Однако претворить этот план в жизнь оказалось далеко не просто. Расплатившись с шотландцами и отправив их домой, правительство уже не имело средств (или скорее желания) для оплаты собственной армии: пехотинцы не получали своих законных 8 пенсов в день в течение 43 недель, а кавалеристы (им полагалось в день 2 шиллинга) — в течение 18 недель. Более того, парламент отказался удовлетворить требование армии о выплате пособий всем получившим увечья на поле боя и пенсий вдовам погибших.

В отсутствие сказавшегося больным сэра Фэрфакса группа избранных офицеров встретилась с представителями парламента и вручила им петицию, в которой ультимативно заявлялось, что армия не намерена даже обсуждать какие-либо вопросы, до тех пор пока ей полностью не выплатят задолженность по всем указанным в петиции статьям, включая компенсацию за материальный ущерб, причиненный в ходе боевых действий. Требования армии, не говоря уже об их категоричности, естественно, вызвали у парламентариев сильное недовольство. Но еще больше их возмутил тот факт, что в соборе городка Сэффрон-Уолден в графстве Эссекс, где проходила встреча с делегатами, присутствовало немало рядовых пехотинцев и кавалеристов, по формальным канонам не имевших права находиться на официальных переговорах. Пресвитериане в палате общин с негодованием отвергли петицию, заклеймив подписавших ее “врагами государства и возмутителями мира”.

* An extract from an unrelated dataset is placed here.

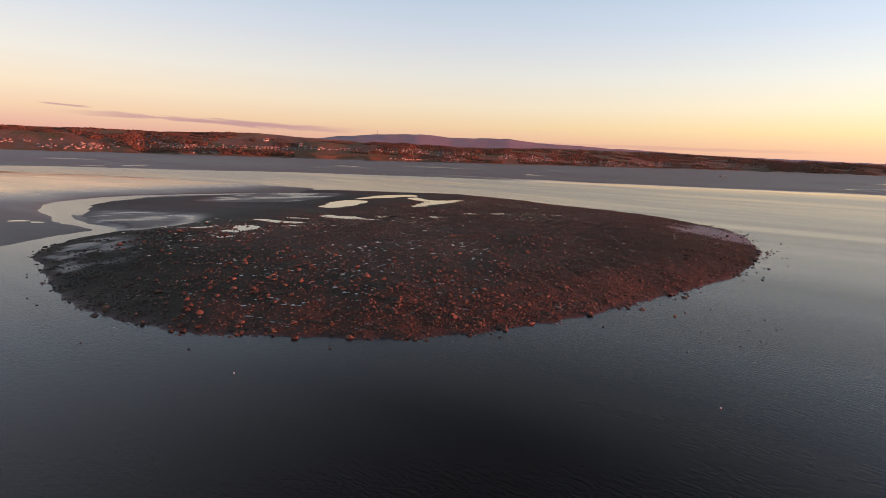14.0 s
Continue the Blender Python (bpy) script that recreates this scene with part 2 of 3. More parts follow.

Реакция армии на отказ парламента была немедленной и беспрецедентной: рядовые кавалеристы провели ряд отдельных митингов, на которых каждый полк избрал по два делегата — или, как их тогда называли, “агитатора”, — уполномочив их представлять интересы армии, подготовить перечень претензий и после обсуждения в полках предъявить его парламенту.

Оглашение перечня в палате общин произвело впечатление разорвавшейся бомбы. Когда же шок прошел, палата поручила Кромвелю незамедлительно восстановить в армии должную дисциплину и примерно наказать бунтовщиков. Однако по прибытии в Сэффрон-Уолден, где была расквартирована армия, Кромвель неожиданно для всех принял ее сторону. Он безоговорочно признал систему выборных агитаторов и принял активное участие в создании на ее основе Совета армии, куда входили и представители офицеров. В армии воцарился принципиально иной дух: солдаты братались с офицерами, свободно высказывали свои мнения по таким, в частности, вопросам, как проблемы государственного устройства и структуры власти, новый образ жизни и социальная справедливость, всеобщее равенство и свобода вероисповедания; рядовой пехотинец или кавалерист мог обратиться к генералу, не опасаясь, что ему в той или иной форме укажут “на свое место”. Обновленная, демократизированная армия неожиданно для всех превратилась в независимую политическую силу. Ничего подобного этому не знала история ни одной страны вплоть до 1917 г .,”когда в России солдаты царской армии начали выбирать свои Советы*.

* Возникшие в России после победы Февральской революции 1917 года Советы рабочих, солдатских и крестьянских депутатов (как и самостоятельные солдатские Советы), разумеется, не имели ничего общего с кромвелевской армией “новой модели”, равно как и с ее выборными органами, отстаивавшими интересы буржуазии. Прим. ред.

Вновь избранный Совет армии прежде всего потребовал от парламента выплаты всех задолженностей и категорически отказался как разоружиться, так и отправиться подавлять ирландское восстание. Некоторые из его членов, по дошедшим до нас сведениям, даже заявляли, что ирландцы, хотя и были папистами, но по сути боролись во имя тех же целей, что и англичане — за свой народ, за свою свободу.

А вскоре агитаторы осуществили уже полностью самостоятельную акцию — похитили короля! По их прямому указанию бывший портной, а теперь младший кавалерийский офицер из полка генерала Лайфгардса корнет Джойс во главе отряда из 500 всадников явился к Карлу в Холмби-Хаус и потребовал, чтобы тот следовал за ним. “А у вас имеются на это полномочия?” — поинтересовался Карл. “Имеются, — ответил Джойс, указывая на свой отряд. — Вот они”. И королю не оставалось ничего иного, как подчиниться. Впрочем, вся эта эпопея с “похищением” была ему даже несколько приятна, поскольку, с одной стороны, относились к нему с должным почтением и соблюдением необходимого этикета, а с другой — королю доставляло явное удовольствие видеть, что в стане врагов начинается раскол. К тому же, насколько ему было известно, Кромвель, ставший фактическим представителем армии в парламенте и, наоборот, голосом парламента в армии, отнюдь не собирался прекращать с ним переговоры о будущем политическом устройстве страны.